GOAL:
Will you repeat only the lines beginning at the one that mentions "# ---- helpers" and ending at the one that mentions "ob[key] = value", both of them included, exactly?

DATA BLOCK:
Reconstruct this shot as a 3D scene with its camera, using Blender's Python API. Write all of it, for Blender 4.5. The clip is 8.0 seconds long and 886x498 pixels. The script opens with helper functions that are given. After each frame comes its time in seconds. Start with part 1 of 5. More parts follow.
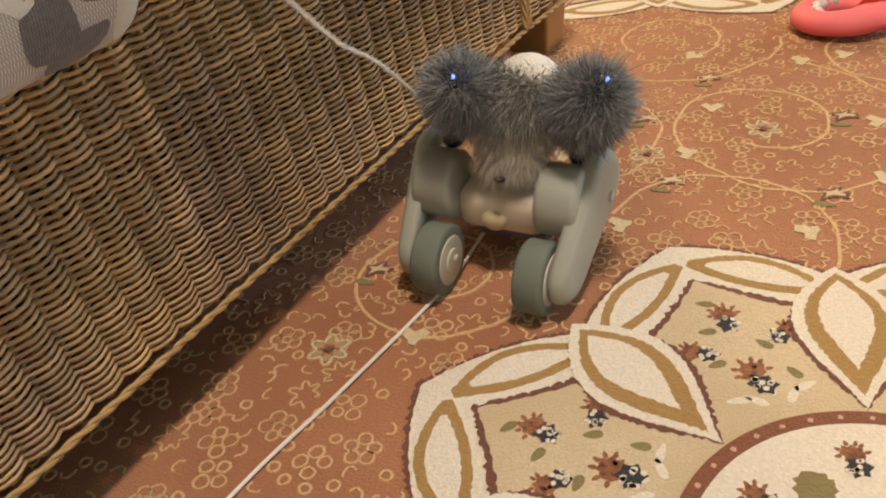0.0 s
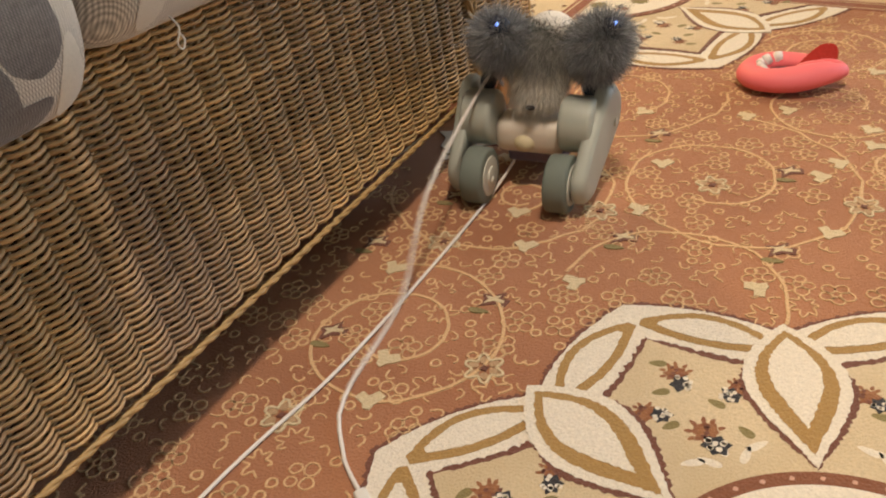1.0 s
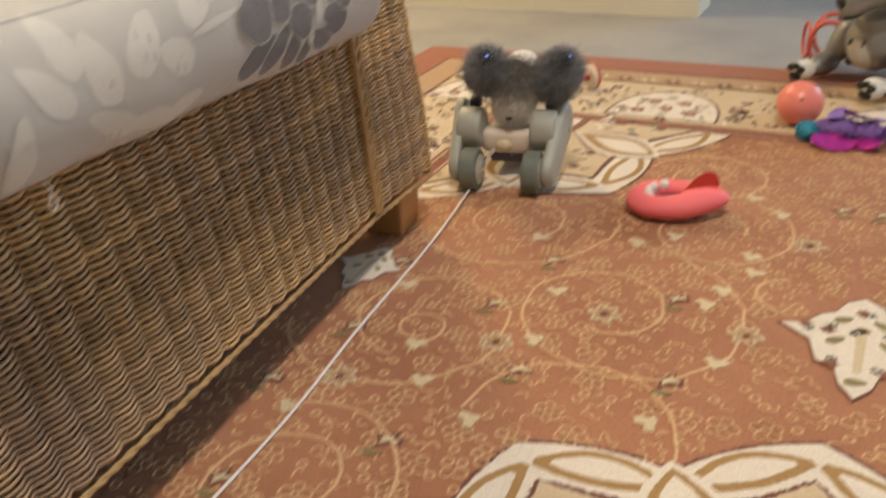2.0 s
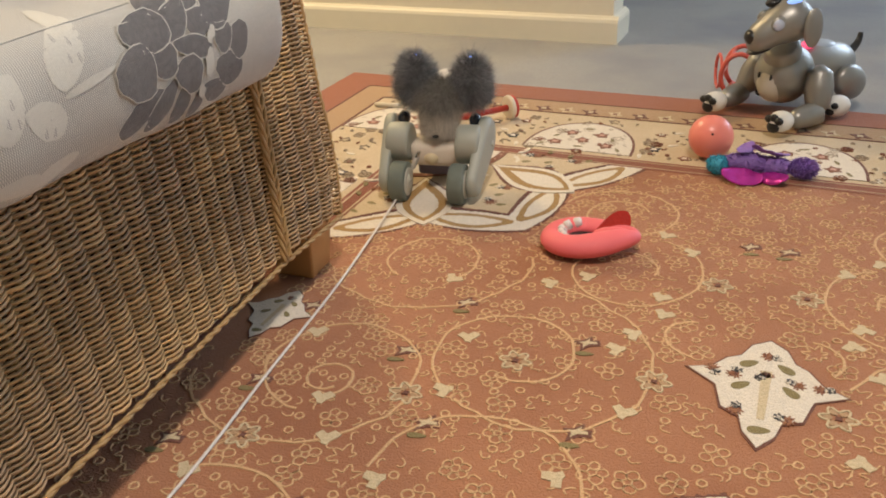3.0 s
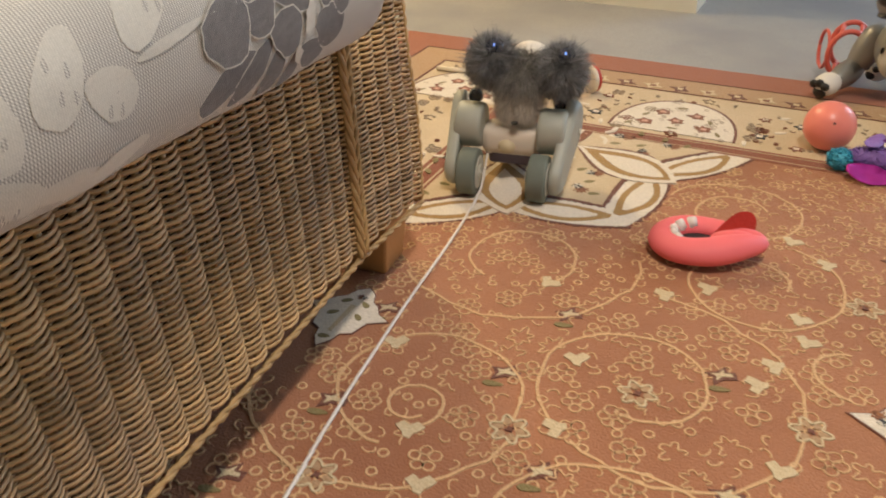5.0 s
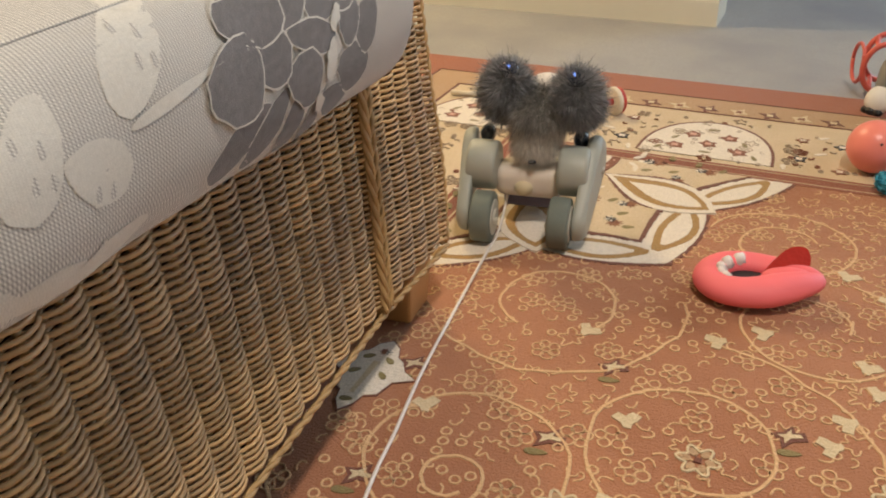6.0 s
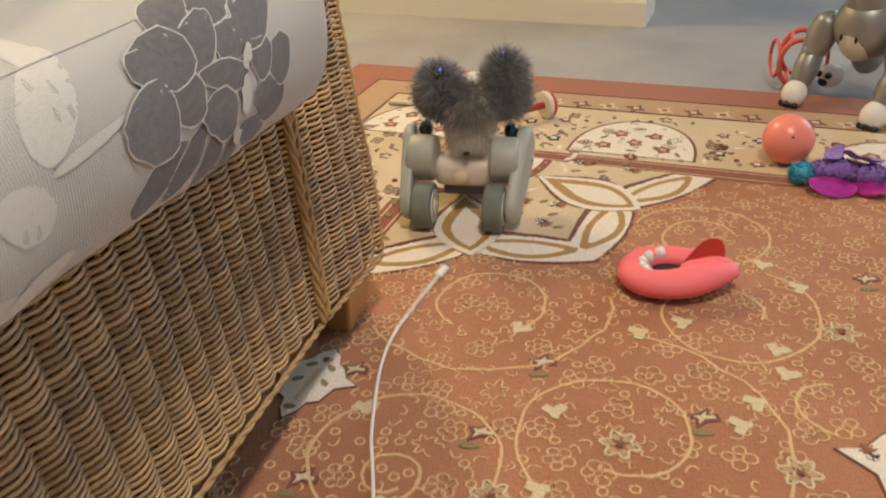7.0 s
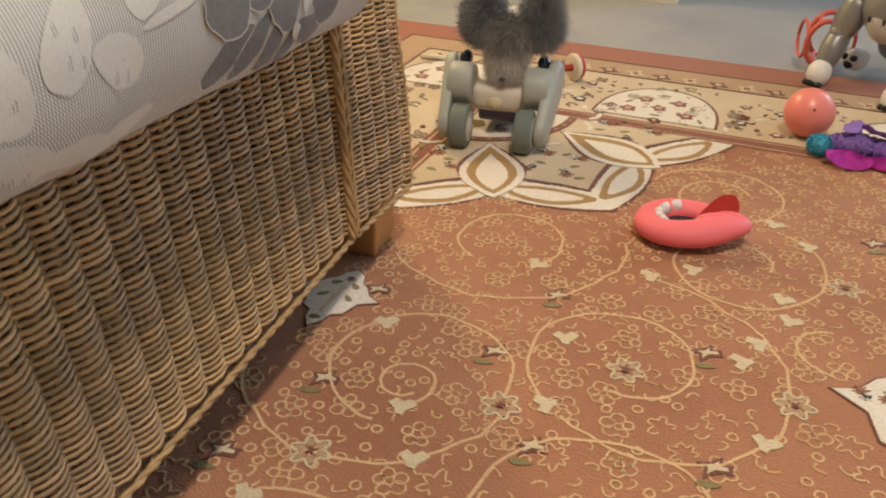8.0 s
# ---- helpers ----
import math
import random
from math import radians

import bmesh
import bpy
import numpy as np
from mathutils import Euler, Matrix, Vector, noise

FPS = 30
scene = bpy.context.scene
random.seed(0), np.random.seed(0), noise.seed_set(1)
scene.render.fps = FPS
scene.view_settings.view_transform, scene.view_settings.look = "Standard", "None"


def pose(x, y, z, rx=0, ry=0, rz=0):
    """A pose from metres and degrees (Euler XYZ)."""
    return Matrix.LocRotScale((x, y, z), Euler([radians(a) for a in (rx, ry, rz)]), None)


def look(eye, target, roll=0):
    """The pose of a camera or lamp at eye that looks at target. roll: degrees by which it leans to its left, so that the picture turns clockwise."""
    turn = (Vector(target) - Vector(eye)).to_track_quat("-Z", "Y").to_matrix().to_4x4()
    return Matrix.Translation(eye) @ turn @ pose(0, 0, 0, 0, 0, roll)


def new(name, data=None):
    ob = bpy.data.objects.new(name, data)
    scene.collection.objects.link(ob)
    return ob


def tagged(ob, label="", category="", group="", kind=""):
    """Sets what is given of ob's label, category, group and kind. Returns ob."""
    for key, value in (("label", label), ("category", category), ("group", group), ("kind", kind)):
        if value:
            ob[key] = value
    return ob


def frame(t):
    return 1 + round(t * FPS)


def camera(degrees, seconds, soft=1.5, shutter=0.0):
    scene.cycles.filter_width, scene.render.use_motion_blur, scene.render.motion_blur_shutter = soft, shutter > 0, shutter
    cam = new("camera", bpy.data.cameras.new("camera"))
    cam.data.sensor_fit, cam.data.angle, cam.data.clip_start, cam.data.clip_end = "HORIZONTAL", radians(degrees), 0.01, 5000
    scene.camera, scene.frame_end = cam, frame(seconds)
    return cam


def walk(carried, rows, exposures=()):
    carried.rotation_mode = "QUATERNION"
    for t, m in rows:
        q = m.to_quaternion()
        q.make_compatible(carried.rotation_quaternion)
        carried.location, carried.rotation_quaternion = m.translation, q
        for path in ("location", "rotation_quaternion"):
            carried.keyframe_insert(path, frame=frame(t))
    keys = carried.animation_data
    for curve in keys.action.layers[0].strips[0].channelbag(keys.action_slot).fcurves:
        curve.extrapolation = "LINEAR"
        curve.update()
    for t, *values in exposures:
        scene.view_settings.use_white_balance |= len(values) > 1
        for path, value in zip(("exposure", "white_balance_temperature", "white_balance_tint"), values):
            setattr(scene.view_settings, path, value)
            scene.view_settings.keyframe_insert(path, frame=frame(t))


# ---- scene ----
cam = camera(55.9, 8.0, 1.9, 0.5)
PATH = [
    (0, (0.003, 0.077, 0.508), (-0.064, 1.684, -0.68), -8.9),
    (0.5, (0.008, 0.084, 0.515), (-0.01, 1.716, -0.641), -8.5),
    (1, (0.014, 0.088, 0.523), (0.047, 1.744, -0.598), -7.5),
    (1.5, (0.022, 0.09, 0.526), (0.107, 1.77, -0.556), -7.0),
    (2, (0.048, 0.106, 0.559), (0.3, 1.849, -0.388), -4.5),
    (2.2, (0.064, 0.114, 0.568), (0.381, 1.873, -0.328), -4.1),
    (3.3, (0.091, 0.14, 0.592), (0.497, 1.858, -0.349), -2.8),
    (3.5, (0.089, 0.144, 0.595), (0.459, 1.893, -0.302), -3.5),
    (4, (0.067, 0.184, 0.57), (0.447, 1.9, -0.384), 1.0),
    (4.5, (0.047, 0.251, 0.566), (0.385, 1.955, -0.425), -2.3),
    (4.7, (0.038, 0.28, 0.559), (0.409, 1.966, -0.453), -0.4),
    (5.8, (0.021, 0.415, 0.532), (0.383, 2.098, -0.487), -1.0),
    (6, (0.023, 0.419, 0.54), (0.385, 2.12, -0.448), -1.9),
    (6.5, (0.039, 0.428, 0.54), (0.512, 2.094, -0.462), -0.4),
    (7, (0.046, 0.376, 0.569), (0.497, 2.054, -0.422), -3.3),
    (7.5, (0.029, 0.317, 0.558), (0.392, 2.0, -0.46), -3.3),
    (8, (0.012, 0.315, 0.539), (0.432, 1.979, -0.487), 0.4),
]
walk(cam, [(t, look(eye, target, roll)) for t, eye, target, roll in PATH], [(0, 0.06, 6900, 10), (1.5, 0.0, 6750, 10), (2.2, -0.07, 6350, 10), (3.5, -0.07, 6350, 10), (8, -0.07, 6350, 10)])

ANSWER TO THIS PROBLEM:
# ---- helpers ----
import math
import random
from math import radians

import bmesh
import bpy
import numpy as np
from mathutils import Euler, Matrix, Vector, noise

FPS = 30
scene = bpy.context.scene
random.seed(0), np.random.seed(0), noise.seed_set(1)
scene.render.fps = FPS
scene.view_settings.view_transform, scene.view_settings.look = "Standard", "None"


def pose(x, y, z, rx=0, ry=0, rz=0):
    """A pose from metres and degrees (Euler XYZ)."""
    return Matrix.LocRotScale((x, y, z), Euler([radians(a) for a in (rx, ry, rz)]), None)


def look(eye, target, roll=0):
    """The pose of a camera or lamp at eye that looks at target. roll: degrees by which it leans to its left, so that the picture turns clockwise."""
    turn = (Vector(target) - Vector(eye)).to_track_quat("-Z", "Y").to_matrix().to_4x4()
    return Matrix.Translation(eye) @ turn @ pose(0, 0, 0, 0, 0, roll)


def new(name, data=None):
    ob = bpy.data.objects.new(name, data)
    scene.collection.objects.link(ob)
    return ob


def tagged(ob, label="", category="", group="", kind=""):
    """Sets what is given of ob's label, category, group and kind. Returns ob."""
    for key, value in (("label", label), ("category", category), ("group", group), ("kind", kind)):
        if value:
            ob[key] = value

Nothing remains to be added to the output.